If you want the words defined with your defining words to behave differently from words defined with standard defining words, you can write your defining word like this:

     : def-word ( "name" -- )
         CREATE code1
     DOES> ( ... -- ... )
         code2 ;
     
     def-word name

This fragment defines a defining word def-word and then executes it. When def-word executes, it CREATEs a new word, name, and executes the code code1. The code code2 is not executed at this time. The word name is sometimes called a child of def-word.

When you execute name, the address of the body of name is put on the data stack and code2 is executed (the address of the body of name is the address HERE returns immediately after the CREATE, i.e., the address a created word returns by default).
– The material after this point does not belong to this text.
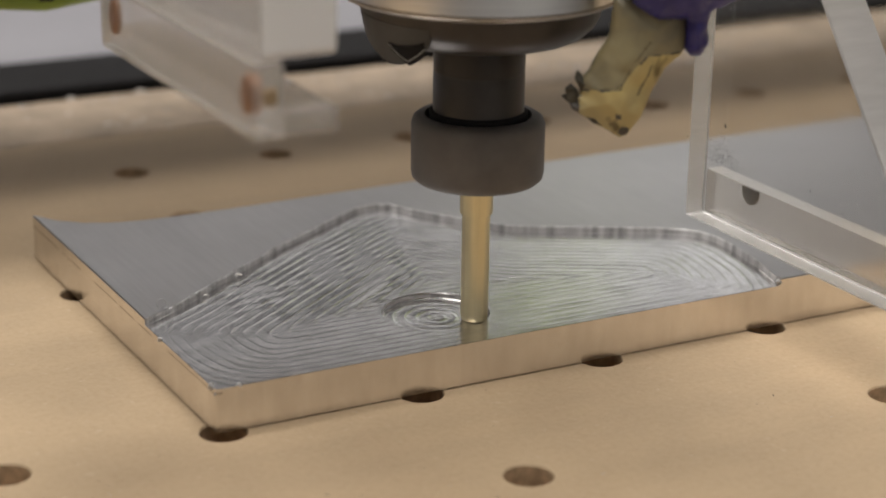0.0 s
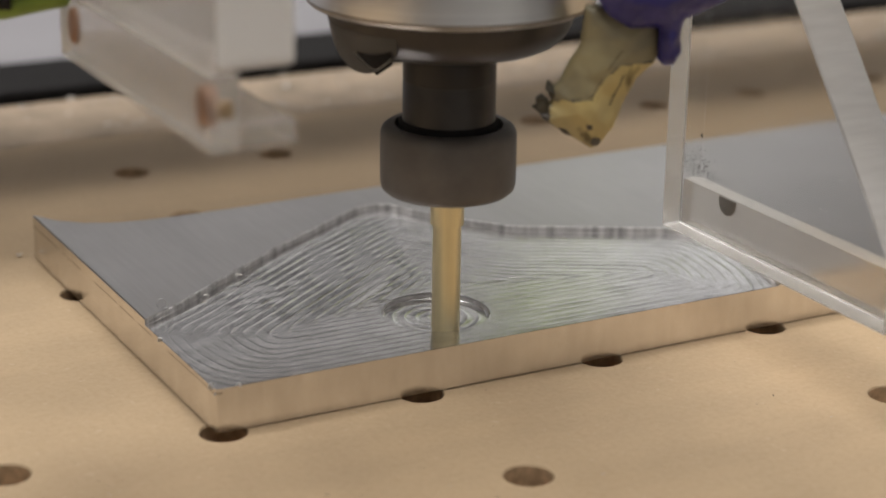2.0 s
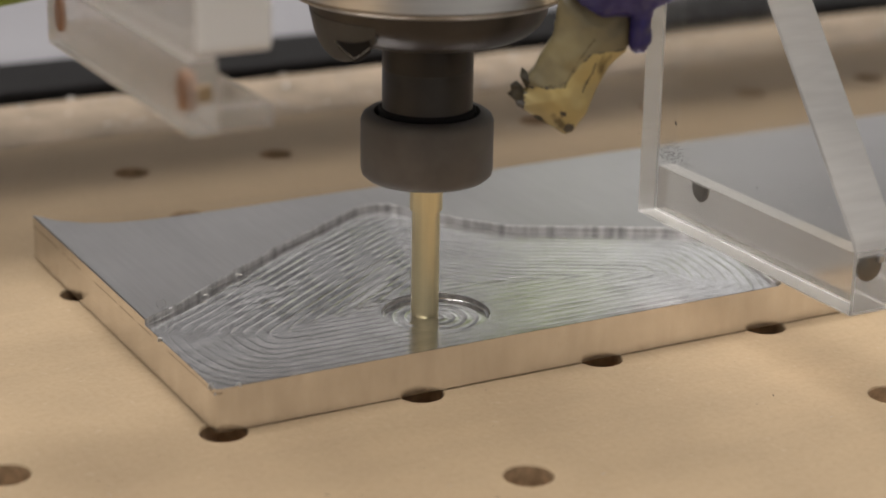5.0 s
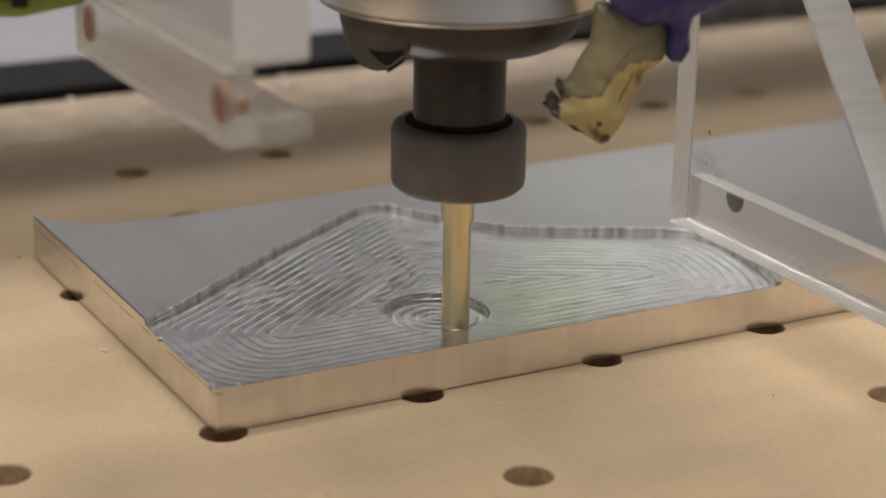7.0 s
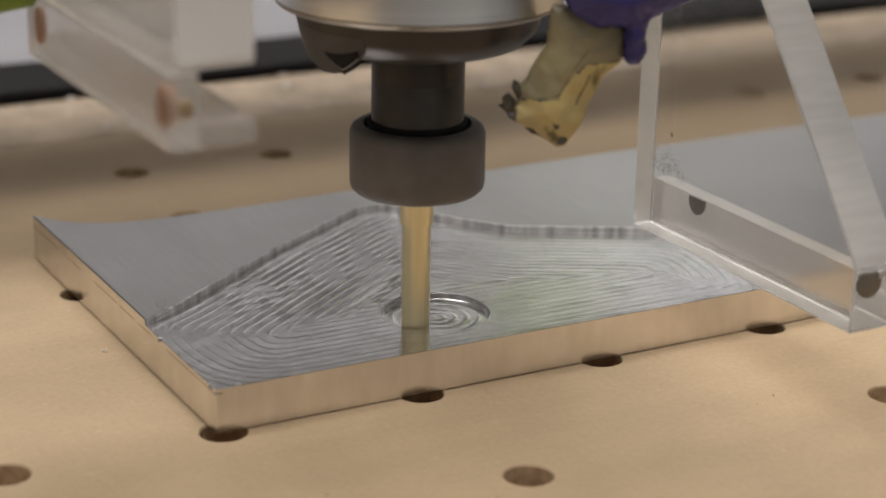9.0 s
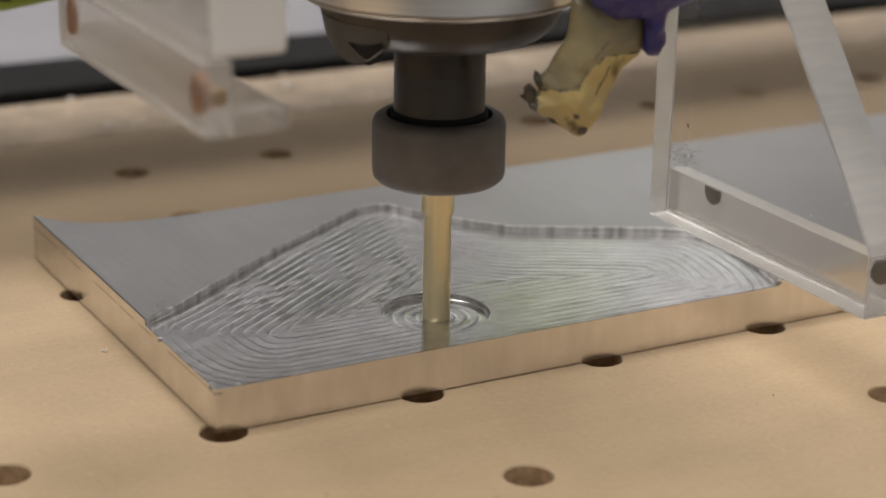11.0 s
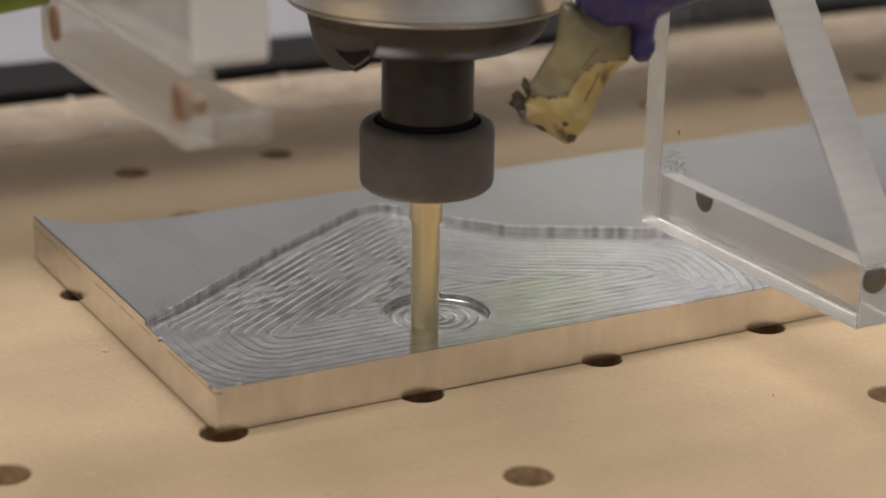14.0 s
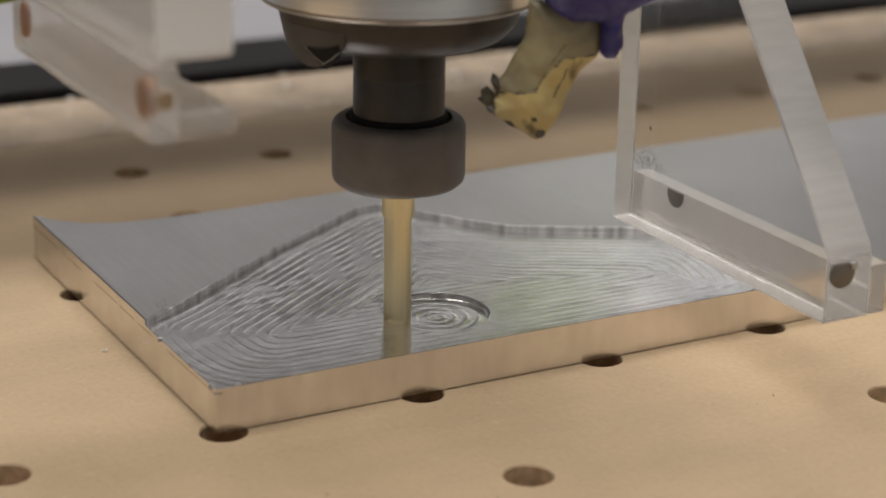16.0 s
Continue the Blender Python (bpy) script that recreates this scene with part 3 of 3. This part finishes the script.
def right_bracket():
    thing = empty("acrylic_side_bracket", "clear acrylic side bracket with sawn edges and dark screws", "acrylic bracket", (*AXIS, 0))
    o = Vector((*AXIS, 0))
    bm = bmesh.new()
    # panel: upright far edge, level foot, leaning near edge
    out = [(0.0303, 0.0245), (0.0303, 0.1300), (0.0110, 0.1300), (-0.0562, 0.0420), (-0.0572, 0.0395), (-0.0572, 0.0250), (-0.0567, 0.0245)]
    prism(bm, [(a - o.y, b) for a, b in out[::-1]], 0.1330 - o.x, 0.1457 - o.x, 0)
    bmesh.ops.recalc_face_normals(bm, faces=bm.faces[:])
    bmesh.ops.bevel(bm, geom=bm.edges[:], offset=0.0004, segments=1, affect="EDGES")
    bm.normal_update()
    for f in bm.faces:
        f.material_index = 0 if abs(f.normal.x) > 0.9 else 1
        if f.normal.y < -0.97 or f.normal.z < -0.9:
            f.material_index = 2
    part("panel", bm, (CLEAR, FROST, HAZE), thing, "clear acrylic panel with sawn edges").visible_shadow = False
    bm = box(bmesh.new(), (0.1459 - o.x, -0.0567 - o.y, 0.0247), (0.1507 - o.x, 0.0300 - o.y, 0.0366), 0.0004)
    bm.normal_update()
    for f in bm.faces:
        f.material_index = 1 if f.normal.z > 0.5 else 0
    part("foot_rail", bm, (HAZE, FROST), thing, "hazy acrylic foot rail")
    head = [(0.0001, 0.0), (0.0028, 0.0), (0.0034, 0.0004), (0.0034, 0.0012), (0.0016, 0.0014), (0.0016, 0.0016), (0.0001, 0.0016)]
    # the upper edge of each screw head is cut off by the ledge above it
    for axis, turn, place, top in (("Y", 90, (0.1438, 0.0100, 0.0357), 0.0366), ("X", -90, (0.1370, -0.0580, 0.0362), 0.0386)):
        bm = lathe(bmesh.new(), head, 28)
        bmesh.ops.rotate(bm, verts=bm.verts[:], cent=(0, 0, 0), matrix=Matrix.Rotation(radians(turn), 3, axis))
        bmesh.ops.translate(bm, verts=bm.verts[:], vec=Vector(place) - o)
        bmesh.ops.bisect_plane(bm, geom=bm.verts[:] + bm.edges[:] + bm.faces[:], plane_co=(0, 0, top), plane_no=(0, 0, 1), clear_outer=True)
        bmesh.ops.holes_fill(bm, edges=[e for e in bm.edges if e.is_boundary])
        screw = part("screw", bm, SCREW, thing, "dark screw head", True)
        if axis == "X":
            bm = box(bmesh.new(), (0.1388 - o.x, -0.0586 - o.y, 0.0372), (0.1404 - o.x, -0.0574 - o.y, 0.0388), 0.0003)
            part("nut_corner", bm, CHIP, screw, "bright nut corner")
    # grey dust clinging to the panel's face near its corner
    bm = bmesh.new()
    rng = random.Random(11)
    spots = [(0.0150, 0.0525, 0.00035), (0.0148, 0.0521, 0.0003), (-0.020, 0.045, 0.00025), (-0.032, 0.043, 0.0002)]
    spots += [(0.0162 + rng.gauss(0, 0.0042), 0.0422 + abs(rng.gauss(0, 0.0024)) + rng.gauss(0, 0.0006), 0.00005 + 0.00011 * rng.random() ** 2) for _ in range(260)]
    for y, z, r in spots:
        n = 5
        k = [bm.verts.new((0.13295 - o.x, y - o.y + r * rng.uniform(0.6, 1.3) * math.cos(6.283 * i / n), z + r * rng.uniform(0.6, 1.6) * math.sin(6.283 * i / n))) for i in range(n)]
        tip = bm.verts.new((0.1327 - o.x, y - o.y, z))
        for i in range(n):
            bm.faces.new((k[i], k[(i + 1) % n], tip))
        bm.faces.new(k[::-1])
    bmesh.ops.recalc_face_normals(bm, faces=bm.faces[:])
    tagged(part("dust", bm, DIRT, thing, "dark metal dust specks"), kind="stuff")
    bm = bmesh.new()
    for _ in range(70):
        c = Vector((0.1328 - o.x, rng.uniform(-0.02, 0.029) - o.y, 0.082 + abs(rng.gauss(0, 0.012))))
        r = 0.00007 + 0.00022 * rng.random() ** 3
        v = [bm.verts.new(c + Vector((rng.uniform(0, 0.0001), rng.uniform(-r, r), rng.uniform(-r, r)))) for _ in range(4)]
        for f in ((0, 1, 2), (0, 2, 3), (0, 3, 1), (1, 3, 2)):
            bm.faces.new([v[i] for i in f])
    tagged(part("bright_specks", bm, CHIP, thing, "bright metal specks on the panel"), kind="stuff")
    return thing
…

You can use def-word to define a set of child words that behave similarly; they all have a common run-time behaviour determined by code2. Typically, the code1 sequence builds a data area in the body of the child word. The structure of the data is common to all children of def-word, but the data values are specific – and private – to each child word. When a child word is executed, the address of its private data area is passed as a parameter on TOS to be used and manipulated² by code2.
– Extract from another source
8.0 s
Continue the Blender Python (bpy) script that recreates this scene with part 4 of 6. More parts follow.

The two fragments of code that make up the defining words act (are executed) at two completely separate times:

At define time, the defining word executes code1 to generate a child word
At child execution time, when a child word is invoked, code2 is executed, using parameters (data) that are private and specific to the child word.

Another way of understanding the behaviour of def-word and name is to say that, if you make the following definitions:

     : def-word1 ( "name" -- )
         CREATE code1 ;
     
     : action1 ( ... -- ... )
         code2 ;
     
     def-word1 name1

Then using name1 action1 is equivalent to using name.
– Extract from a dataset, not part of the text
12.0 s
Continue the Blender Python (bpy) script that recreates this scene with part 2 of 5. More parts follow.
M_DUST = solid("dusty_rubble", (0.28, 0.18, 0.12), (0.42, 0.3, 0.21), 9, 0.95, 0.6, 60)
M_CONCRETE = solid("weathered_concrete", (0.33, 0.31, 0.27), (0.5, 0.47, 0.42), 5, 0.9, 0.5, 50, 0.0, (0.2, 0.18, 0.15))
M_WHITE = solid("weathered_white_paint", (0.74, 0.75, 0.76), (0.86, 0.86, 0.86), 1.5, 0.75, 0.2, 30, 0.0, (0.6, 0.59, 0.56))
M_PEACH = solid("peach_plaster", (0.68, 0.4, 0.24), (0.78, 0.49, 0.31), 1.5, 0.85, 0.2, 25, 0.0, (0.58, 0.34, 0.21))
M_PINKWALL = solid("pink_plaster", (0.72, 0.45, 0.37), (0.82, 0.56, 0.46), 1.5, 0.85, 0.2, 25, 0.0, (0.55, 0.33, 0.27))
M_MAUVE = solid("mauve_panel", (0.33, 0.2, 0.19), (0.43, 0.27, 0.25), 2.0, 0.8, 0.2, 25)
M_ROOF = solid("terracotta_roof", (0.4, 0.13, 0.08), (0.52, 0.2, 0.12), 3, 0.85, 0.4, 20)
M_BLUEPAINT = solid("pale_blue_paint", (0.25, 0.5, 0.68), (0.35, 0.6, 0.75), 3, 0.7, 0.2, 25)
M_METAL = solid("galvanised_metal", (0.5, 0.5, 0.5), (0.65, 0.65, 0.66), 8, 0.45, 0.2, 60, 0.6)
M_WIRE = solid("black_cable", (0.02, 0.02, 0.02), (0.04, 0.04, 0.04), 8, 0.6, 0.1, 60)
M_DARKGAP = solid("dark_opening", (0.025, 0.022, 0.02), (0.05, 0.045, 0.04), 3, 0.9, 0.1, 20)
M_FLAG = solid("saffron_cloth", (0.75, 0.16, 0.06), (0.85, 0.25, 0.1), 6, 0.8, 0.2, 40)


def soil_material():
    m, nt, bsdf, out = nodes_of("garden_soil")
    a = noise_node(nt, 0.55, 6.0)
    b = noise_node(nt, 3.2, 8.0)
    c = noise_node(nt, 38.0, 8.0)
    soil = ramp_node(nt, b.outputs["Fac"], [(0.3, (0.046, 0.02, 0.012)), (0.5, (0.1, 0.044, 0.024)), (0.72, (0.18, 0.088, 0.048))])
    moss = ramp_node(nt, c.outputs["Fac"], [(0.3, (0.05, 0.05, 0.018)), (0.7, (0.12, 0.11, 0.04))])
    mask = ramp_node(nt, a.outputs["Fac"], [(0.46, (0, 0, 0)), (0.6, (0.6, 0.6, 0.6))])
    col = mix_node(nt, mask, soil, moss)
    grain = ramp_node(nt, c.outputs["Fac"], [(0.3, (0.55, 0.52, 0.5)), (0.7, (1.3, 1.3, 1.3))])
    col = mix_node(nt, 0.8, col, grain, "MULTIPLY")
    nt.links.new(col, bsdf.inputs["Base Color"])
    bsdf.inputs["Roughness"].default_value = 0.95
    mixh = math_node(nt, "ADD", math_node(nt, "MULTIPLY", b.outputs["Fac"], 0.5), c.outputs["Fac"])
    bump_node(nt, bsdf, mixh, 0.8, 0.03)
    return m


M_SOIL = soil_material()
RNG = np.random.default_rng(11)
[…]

The classic example is that you can define CONSTANT in this way:

     : CONSTANT ( w "name" -- )
         CREATE ,
     DOES> ( -- w )
         @ ;

When you create a constant with 5 CONSTANT five, a set of define-time actions take place; first a new word five is created, then the value 5 is laid down in the body of five with ,. When five is executed, the address of the body is put on the stack, and @ retrieves the value 5. The word five has no code of its own; it simply contains a data field and a pointer to the code that follows DOES> in its defining word. That makes words created in this way very compact.

The final example in this section is intended to remind you that space reserved in CREATEd words is data space and therefore can be both read and written by a Standard program³:

     : foo ( "name" -- )
         CREATE -1 ,
     DOES> ( -- )
         @ . ;
     
     foo first-word
     foo second-word
     
     123 ' first-word >BODY !

If first-word had been a CREATEd word, we could simply have executed it to get the address of its data field. However, since it was defined to have DOES> actions, its execution semantics are to perform those DOES> actions. To get the address of its data field it's necessary to use ' to get its xt, then >BODY to translate the xt into the address of the data field. When you execute first-word, it will display 123. When you execute second-word it will display -1.

In the examples above the stack comment after the DOES> specifies the stack effect of the defined words, not the stack effect of the following code (the following code expects the address of the body on the top of stack, which is not reflected in the stack comment). This is the convention that I use and recommend (it clashes a bit with using locals declarations for stack effect specification, though).

Footnotes

[1] Strictly speaking, the mechanism that compile, uses to convert an xt into something in the code area is implementation-dependent. A threaded implementation might spit out the execution token directly whilst another implementation might spit out a native code sequence.

[2] It is legitimate both to read and write to this data area.

[3] Exercise: use this example as a starting point for your own implementation of Value and TO – if you get stuck, investigate the behaviour of ' and ['].